Suara.com - Rencana Menteri Energi dan Sumber Daya Mineral (ESDM) Bahlil Lahadalia yang akan beralih impor bahan bakar minyak (BBM) dari Singapura ke Amerika Serikat (AS) dinilai keliru.
Dosen Ekonomi Energi Universitas Gadjah Mada (UGM) Fahmy Radhi menyampaikan, pengalihan impor minyak ke AS memang akan mengatasi masalah defisit neraca perdagangan AS, namun berpotensi menimbulkan masalah baru bagi Indonesia.
Dia menjelaskan, kalau impor minyak mentah dari AS belum tentu sesuai dengan kilang minyak Pertamina untuk menghasilkan BBM. Selain itu, AS juga belum tentu mampu menyediakan impor pertalite yang harus blending, karena tidak dijual di negara tersebut.
"Harga impor minyak mentah mestinya lebih mahal ketimbang harga minyak di Singapura karena biaya logistik lebih mahal," kata Fahmy dalam keterangannya, Rabu (14/5/2025).
Fahmy menekankan, apabila Bahlil memaksakan untuk tetap mengalihkan impor minyak dari Singapura ke AS, pemerintah harus memastikan bahwa spesifikasi minyak mentah sesuai dengan kilang Pertamina dan AS bisa melakukan blending untuk menghasilkan pertalite.
Harga impor dari AS juga minimal harus sama dengan harga impor dari Singapura. Tak hanya itu, tantangan mafia minyak juga bisa jadi makin berat dihadapi pemerintah.
"Pemerintah harus bertekad untuk memberantas mafia migas yang akan menghalangi pengalihan impor dari Singapura ke USA. Tanpa berbagai upaya tersebut, kebijakan alihkan impor minyak akan mengatasi defisit neraca perdagangan AS, tetapi juga akan menimbulkan masalah baru," katanya.
Rencana beralihnya impor BBM dari Singapura ke AS itu disampaikan langsung oleh Bahlil. Alasannya, sebagai bagian dari negosiasi Indonesia dengan AS untuk menekan defisit neraca perdagangan AS, sehingga tarif ekspor Indonesia yang ditetapkan 32 persen dapat diturunkan.
Indonesia mengusulkan peningkatan impor energi dari AS hingga senilai USD10 miliar, termasuk pembelian minyak mentah, BBM, dan gas petroleum cair (LPG).

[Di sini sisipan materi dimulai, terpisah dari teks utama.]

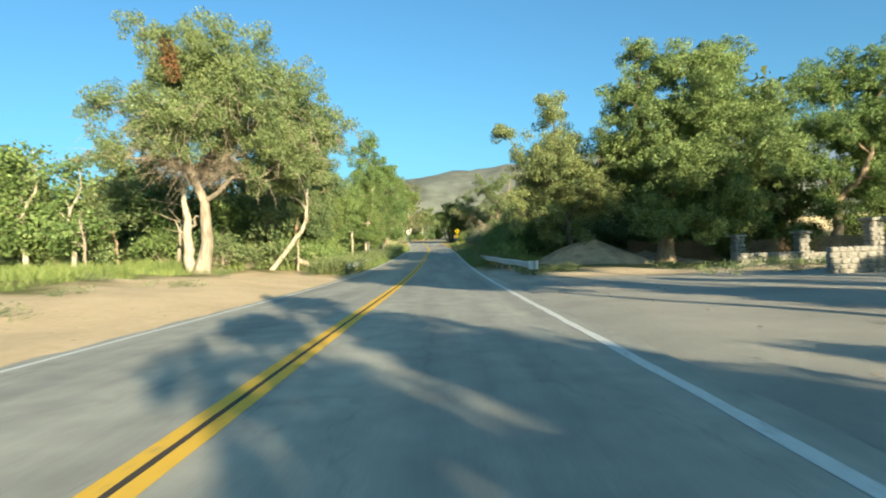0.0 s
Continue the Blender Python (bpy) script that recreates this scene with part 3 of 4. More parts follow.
# ---- the trees that stand along the road: base x, y and lobes of the crown (x, height, radius) ----
CROWNS = {
    "t1": (-13.6, 33.1, [(-3.0, 14.0, 1.2), (-0.5, 12.4, 2.2), (2.4, 12.3, 2.4), (4.9, 11.2, 2.1), (6.7, 9.3, 1.9), (-3.4, 9.3, 2.2), (-5.6, 10.0, 1.6), (-0.6, 9.5, 2.2), (2.3, 8.5, 2.5), (4.8, 7.4, 1.9), (0.8, 10.7, 2.2), (3.6, 9.7, 2.2), (-1.9, 8.3, 1.9), (6.2, 6.0, 1.2), (-4.7, 7.4, 1.6), (6.7, 7.5, 1.6)]),
    "t2": (-11.5, 46.0, [(1.2, 9.5, 1.3), (2.2, 7.8, 1.2), (-0.3, 6.1, 1.6), (1.5, 5.2, 1.6), (-2.5, 4.1, 1.6), (2.2, 3.6, 1.3), (-0.7, 2.7, 1.3), (3.2, 6.5, 1.1), (-1.0, 8.0, 1.6), (1.8, 11.0, 1.6), (2.8, 9.7, 1.2), (0.5, 12.1, 1.6)]),
    "t2b": (-10.8, 52.0, [(1.2, 6.9, 1.4), (1.8, 4.9, 1.6), (0.2, 5.3, 1.9), (2.5, 6.2, 1.1), (0.7, 3.0, 1.6), (-0.4, 7.3, 1.4)]),
    "ta": (-9.2, 59.5, [(0.3, 8.7, 0.4), (-0.0, 7.1, 0.5), (0.3, 5.4, 0.6), (0.4, 4.3, 0.6), (0.0, 3.5, 0.6)]),
    "tb": (-7.9, 60.5, [(0.7, 9.1, 1.0), (0.4, 7.6, 0.9), (-0.3, 6.8, 0.8), (0.8, 6.2, 0.9), (0.4, 5.2, 1.1), (-0.5, 4.3, 1.0), (0.9, 3.9, 1.1), (-0.2, 2.7, 1.2), (1.2, 2.5, 1.1)]),
    "tc": (-8.6, 75.8, [(-0.4, 15.2, 1.3), (-1.8, 12.6, 1.9), (0.8, 11.9, 1.4), (2.0, 11.1, 1.3), (-0.6, 9.7, 2.1), (1.9, 8.6, 1.6), (-2.3, 8.1, 1.9), (-0.1, 5.8, 2.2), (2.8, 6.3, 1.4), (-2.7, 4.6, 1.9), (1.1, 3.5, 1.3)]),
    "tcc": (-8.9, 71.0, [(-0.1, 6.5, 0.7), (-0.2, 5.4, 0.7), (-0.6, 4.1, 0.7), (0.8, 4.5, 0.5), (0.2, 8.0, 1.0), (1.3, 7.7, 0.7)]),
    "tbb": (-8.1, 77.8, [(1.1, 9.6, 1.1), (2.5, 9.2, 0.8), (0.0, 11.3, 1.3), (0.7, 7.9, 1.0), (-1.1, 8.6, 1.1), (-2.2, 9.5, 1.1)]),
    "t4": (-10.5, 84.0, [(-2.3, 7.5, 1.0), (-1.0, 8.0, 1.0), (0.2, 7.6, 0.9), (-1.6, 6.1, 1.0), (-0.0, 6.0, 1.0), (1.1, 6.4, 0.7), (-0.8, 4.4, 1.0), (0.6, 4.5, 0.9), (-2.4, 4.4, 1.0), (-2.8, 6.1, 1.0)]),
    "td": (-8.6, 89.0, [(0.7, 11.2, 1.2), (-0.3, 9.1, 1.8), (1.5, 8.4, 1.8), (-1.6, 7.1, 1.8), (0.8, 6.1, 2.0), (2.5, 5.7, 1.3), (-0.8, 4.4, 1.8), (1.8, 3.4, 1.3), (-2.3, 3.3, 1.2)]),
    "t13": (-14.5, 150.0, [(-4.5, 5.8, 0.9), (-2.9, 6.1, 1.0), (-1.4, 5.5, 0.9), (-3.7, 4.7, 1.2), (-2.0, 4.4, 1.2), (-5.2, 4.8, 0.9)]),
    "t5b": (-9.8, 104.0, [(-0.0, 7.2, 1.0), (-0.8, 5.4, 0.9), (-1.7, 6.6, 0.9), (-2.0, 4.6, 1.0), (0.3, 5.5, 0.7), (-1.2, 3.2, 0.9), (1.2, 7.2, 0.9)]),
    "t5c": (-11.8, 105.0, [(-0.8, 4.6, 0.9), (0.2, 3.3, 0.9), (-0.9, 2.3, 0.9), (1.0, 2.2, 0.8), (1.7, 3.8, 0.8), (-0.1, 5.7, 0.8), (2.2, 2.5, 0.6)]),
    "t6": (-11.1, 114.3, [(5.1, 9.7, 1.4), (6.1, 10.2, 1.0), (4.1, 8.0, 1.3), (2.6, 11.1, 1.9), (0.1, 11.1, 1.9), (-2.2, 11.2, 1.9), (-3.7, 9.5, 1.7), (-1.7, 7.9, 1.5), (4.1, 11.3, 1.4), (4.9, 7.3, 0.9), (3.2, 7.0, 0.7), (5.7, 8.3, 1.0), (-1.6, 6.6, 1.0), (-2.9, 7.0, 1.3), (1.3, 9.8, 1.5), (3.1, 9.3, 1.4), (-0.4, 9.4, 1.6), (-5.0, 7.3, 1.3), (-2.6, 5.4, 0.9), (-3.9, 5.6, 1.2), (2.3, 13.0, 1.6), (-0.6, 13.2, 1.6)]),
    "t6b": (-13.9, 114.2, [(-0.6, 6.6, 1.2), (0.8, 6.3, 1.0), (-1.8, 6.0, 1.1), (1.7, 5.6, 0.7), (-1.0, 7.8, 1.2)]),
    "t7": (-15.7, 133.0, [(-0.7, 9.0, 0.8), (-2.6, 7.1, 1.7), (-0.9, 6.7, 1.7), (-4.8, 7.2, 1.1), (-1.5, 4.4, 1.7), (-6.0, 5.8, 1.1), (-0.3, 4.9, 1.4), (-3.6, 5.4, 1.4), (-0.6, 2.6, 1.5), (-2.6, 2.8, 1.6), (-4.8, 3.0, 1.5), (-4.6, 4.8, 1.5), (-6.2, 3.8, 1.2), (-2.4, 8.3, 1.0)]),
    "t8": (-11.7, 131.0, [(1.8, 6.7, 0.7), (1.1, 6.0, 0.9), (2.1, 5.9, 0.8), (1.3, 4.8, 1.1), (1.6, 3.4, 1.1), (0.1, 6.8, 0.5), (0.4, 3.0, 1.1), (2.4, 3.8, 0.8), (1.2, 2.0, 0.9)]),
    "t9": (-9.6, 160.0, [(-2.7, 13.2, 1.5), (-0.3, 14.1, 1.3), (1.4, 15.0, 1.5), (3.0, 14.3, 1.3), (-1.7, 11.4, 1.6), (1.0, 12.0, 2.0), (3.3, 11.5, 1.3), (-0.4, 9.4, 2.0), (2.3, 9.2, 1.6), (-1.5, 6.7, 2.0), (1.6, 6.6, 2.0), (3.9, 7.2, 1.5), (-3.9, 6.1, 1.6), (0.2, 4.6, 1.6), (2.8, 4.2, 1.6), (-2.5, 3.7, 1.3)]),
    "t10": (-17.5, 163.0, [(-1.4, 12.3, 1.2), (-0.3, 11.1, 1.2), (-2.4, 10.1, 1.1), (1.6, 9.2, 1.2), (0.4, 7.7, 1.6), (-0.7, 8.5, 1.4), (1.1, 5.9, 1.8)]),
    "t11": (-6.5, 178.0, [(2.3, 8.2, 2.2), (3.7, 6.1, 2.0), (1.7, 4.7, 2.5), (0.8, 7.2, 2.0)]),
    "t12": (1.0, 186.0, [(0.7, 6.7, 2.6), (-0.5, 4.5, 2.9), (1.8, 3.8, 2.3), (-1.6, 6.2, 2.3)]),
    "r1": (9.3, 42.0, [(-4.8, 9.3, 1.1), (-1.3, 10.8, 1.4), (-1.0, 8.8, 2.0), (-2.4, 7.2, 2.0), (-0.0, 7.1, 2.2), (-2.1, 4.8, 2.4), (1.1, 5.5, 2.0), (-0.5, 3.1, 2.4), (-3.7, 3.6, 1.6)]),
    "r2": (15.2, 40.5, [(-1.8, 13.8, 1.6), (0.6, 13.3, 2.1), (2.9, 13.3, 1.9), (4.8, 13.2, 1.2), (-2.6, 10.7, 2.3), (0.1, 9.9, 2.7), (3.2, 10.2, 2.7), (6.3, 10.4, 2.3), (8.2, 10.8, 1.6), (-2.0, 6.8, 2.7), (1.1, 6.3, 2.7), (4.6, 6.6, 2.7), (7.7, 7.3, 2.3), (-3.5, 8.0, 1.7), (-0.9, 3.7, 2.3), (2.6, 3.2, 1.9), (6.1, 4.2, 2.3)]),
    "r3": (29.0, 44.0, [(-0.5, 12.7, 2.1), (2.0, 13.5, 2.1), (4.1, 13.8, 2.1), (-1.1, 9.8, 2.1), (2.3, 9.2, 2.5), (4.9, 10.0, 2.9), (3.9, 5.8, 2.5), (-0.7, 6.4, 2.1), (0.4, 3.4, 1.7), (7.1, 12.5, 2.9), (7.3, 7.8, 2.9)]),
    "r4": (15.9, 66.7, [(1.1, 9.3, 1.4), (0.1, 8.4, 1.2), (2.0, 7.9, 1.6), (1.1, 6.5, 1.4), (-0.7, 7.0, 0.9), (2.5, 5.8, 1.6), (3.6, 8.7, 1.8)]),
    "r4b": (31.0, 100.5, [(-2.0, 14.0, 1.8), (0.4, 15.0, 1.9), (2.4, 13.8, 2.0), (-0.8, 11.8, 2.1), (1.6, 11.6, 2.1), (-2.8, 10.8, 1.5), (0.2, 9.2, 1.8), (-2.2, 8.6, 1.7), (2.4, 9.4, 1.9)]),
    "r4d": (21.5, 76.0, [(-1.2, 12.2, 0.9), (-0.4, 13.7, 1.0), (0.8, 12.7, 1.1), (-3.0, 9.9, 0.5), (-0.6, 15.0, 0.7)]),
    "r5": (32.0, 106.0, [(-0.2, 13.1, 2.7), (2.9, 13.6, 2.7), (5.1, 11.0, 2.4), (1.4, 10.0, 3.0), (-1.7, 9.5, 2.1)]),
    "r5b": (36.0, 112.0, [(-9.3, 12.5, 1.8), (-5.2, 12.8, 2.6), (-1.5, 14.6, 2.8), (2.2, 15.4, 3.1), (-2.3, 10.5, 3.1), (2.2, 10.2, 3.6), (-7.5, 10.3, 2.3), (6.0, 12.6, 3.6)]),
    "r6": (11.5, 121.0, [(-4.3, 14.0, 0.9), (-3.1, 12.4, 1.5), (-0.7, 12.4, 1.7), (1.5, 13.5, 1.5), (2.7, 14.1, 0.9), (-1.9, 10.2, 1.5), (-0.1, 9.9, 1.5), (-4.3, 11.5, 1.2), (1.9, 8.3, 1.5), (0.1, 8.0, 1.5), (2.8, 7.7, 0.9), (-3.2, 8.2, 1.4), (-1.2, 7.4, 1.3), (3.4, 10.4, 1.4)]),
    "r6b": (22.0, 140.0, [(-3.0, 15.0, 2.2), (0.0, 15.8, 2.4), (3.0, 14.8, 2.4), (-1.5, 12.0, 2.6), (2.0, 11.6, 2.6), (-4.0, 10.4, 2.2), (4.6, 12.0, 2.0), (-2.6, 8.0, 2.2), (0.8, 8.2, 2.4)]),
    "r7": (6.8, 131.0, [(-1.4, 10.3, 1.4), (-2.6, 9.1, 1.4), (-0.2, 9.4, 1.4), (-1.5, 7.0, 2.0), (0.5, 7.0, 1.8), (-3.1, 7.5, 1.6), (1.7, 5.3, 2.0)]),
    "r8": (2.6, 135.0, [(-1.8, 8.2, 1.1), (-0.2, 8.4, 1.1), (1.1, 7.9, 1.1), (-2.3, 6.4, 1.1), (-0.5, 6.4, 1.6), (1.3, 5.8, 1.4), (2.7, 6.9, 1.4), (3.3, 5.1, 1.4), (-1.2, 4.6, 1.1), (0.8, 4.0, 1.3), (-4.1, 5.9, 0.8), (-3.4, 6.5, 0.8), (-4.8, 5.6, 0.6), (2.6, 3.5, 1.1), (-2.1, 5.0, 0.9), (-0.1, 3.2, 1.0), (1.6, 2.8, 1.0), (-1.5, 3.5, 0.8)]),
    "r9": (6.0, 141.0, [(-4.7, 7.6, 1.3), (-2.8, 6.6, 1.3), (-1.0, 6.2, 1.4), (0.6, 5.6, 1.3), (2.0, 5.2, 1.4), (-3.5, 5.3, 1.0), (-1.7, 5.1, 1.0)]),
    "r10": (8.0, 130.0, [(-1.8, 7.4, 1.3), (-0.1, 7.0, 1.3), (1.6, 7.3, 1.4), (2.9, 6.1, 1.3), (-1.0, 5.8, 1.1), (0.7, 5.4, 1.1)]),
}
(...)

Baca Juga: Demi Trump, Indonesia Rela Stop Impor BBM dari Singapura
Sebelumnya, Menteri Energi dan Sumber Daya Mineral (ESDM) Bahlil Lahadalia mengungkapkan rencana untuk mengurangi impor bahan bakar minyak (BBM) dari Singapura, sebab harga yang kurang kompetitif apabila dibandingkan dengan BBM dari Timur Tengah.
“Kami mulai berpikir bahwa kami akan mengimpor minyak dari negara lain, bukan dari negara itu (Singapura),” ucap Bahlil di Jakarta, Jumat (9/5/2025).
Menteri ESDM menyampaikan bahwa sekitar 54–59 persen dari BBM yang diimpor oleh Indonesia berasal dari Singapura.
Ketika ia membandingkan harga BBM yang diimpor dari Singapura dengan yang diimpor dari Timur Tengah, Bahlil menemukan bahwa harga bahan bakarnya sama. Padahal, secara geografis, letak Singapura jauh lebih dekat ketimbang Timur Tengah terhadap Indonesia.
Dalam rangka mengalihkan impor BBM dari Singapura ke negara lain, pemerintah mulai membangun dermaga-dermaga yang mampu menampung kapal impor yang lebih besar. Selama ini, impor BBM dari Singapura menggunakan kapal yang berukuran lebih kecil.
“Itu salah satu alasan kami membangun yang lebih besar, supaya satu kali angkut (BBM). Maka pelabuhannya yang diperbesar, kedalamannya juga harus dijaga,” kata Bahlil.